We next headed for three highly respected and very friendly festivals, the first of which was the Henley Literature Festival (where books were sold by the Bell Bookshop). One of its supporters is the Daily Mail, and our event was introduced and chaired by Karina Honan who not only works for the literary pages of this newspaper but (we were thrilled to discover) is the daughter of Park Honan who wrote the acclaimed Jane Austen: Her Life, first published in 1987.
The Appledore Book Festival was next, held in the beautiful maritime village of Appledore (near Bideford) on the north Devon coast, situated on the west bank of the tidal River Torridge at its confluence with the River Taw. When we were there, the tide was receding, and it was exquisitely beautiful in the late summer sunshine, but we tore ourselves away to do our talk, another packed-out event! Waterstones was selling books, and it was good to meet up with some familiar faces from earlier events.
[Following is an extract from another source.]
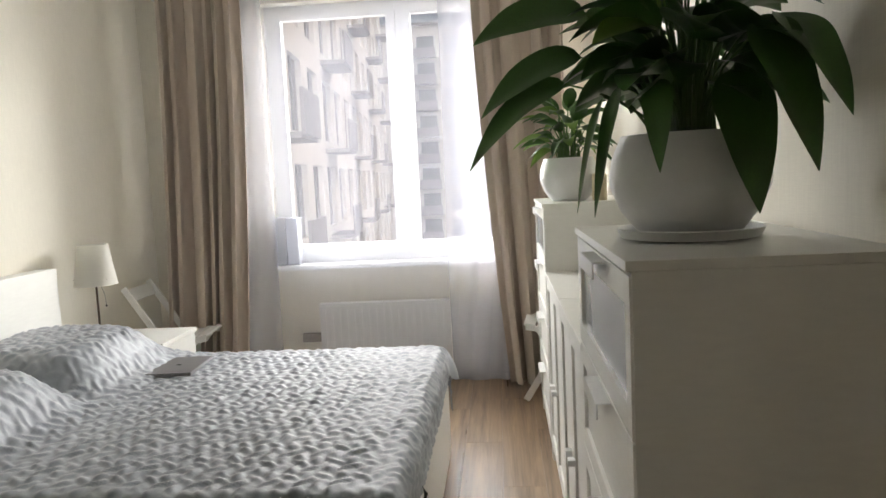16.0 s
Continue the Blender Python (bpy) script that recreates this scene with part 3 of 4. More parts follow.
so2 = thing("wall_socket", pose(X_WIN - 0.001, 0.755, 0.30), "grey-brown double socket low on the wall beside the radiator", "socket")
M_TAUPE = material("taupe_plastic", (0.22, 0.19, 0.16), 0.5, amount=0.05, bump=0.02)
bm = shape()
box(bm, -0.030, -0.068, -0.032, 0.0, 0.068, 0.032, 0.006)
part("plate", bm, M_TAUPE, so2)
for y in (-0.032, 0.032):
    bm = shape()
    lathe(bm, [(0.021, 0), (0.021, 0.003), (0.018, 0.004), (0.017, 0.001)], Matrix.Translation((-0.0302, y, 0)) @ Euler((0, radians(-90), 0)).to_matrix().to_4x4(), 20)
    part("outlet", bm, M_TAUPE, so2)

M_CURTAIN = material("beige_curtain_cloth", (0.50, 0.415, 0.345), 0.75, grain=(20, 20, 2), amount=0.1, fine=120, bump=0.12, sheen=0.3)
M_TULLE = sheer("white_tulle", (0.82, 0.84, 0.96), 0.77, 0.28, gathers=True)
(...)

The last talk we gave was the furthest north we have been so far this year for an event – to the Ilkley Literature Festival, near Leeds and Bradford in Yorkshire, where the Grove Bookshop sold books. This year was the 40th anniversary of the festival, which first began in 1973 with W.H. Auden. The town of Ilkley is situated on a Roman fort, but there are earlier prehistoric remains as well. From the valley of the River Wharfe, it rises up to the famous Ilkley Moor that is the subject of the Yorkshire dialect folk song, ‘On Ilkla Moor Baht’ ’at’ – ‘on Ilkley Moor without a hat’. We could get carried away with all sorts of digressions about Ilkley, but will save those for a future newsletter. We were very pleased to receive a highly favourable review of our talk by Sarah Whitehouse at ‘The Pickled Egg’, the official blogger of the Ilkley Literature Festival [this blog doesn’t seem to be available now].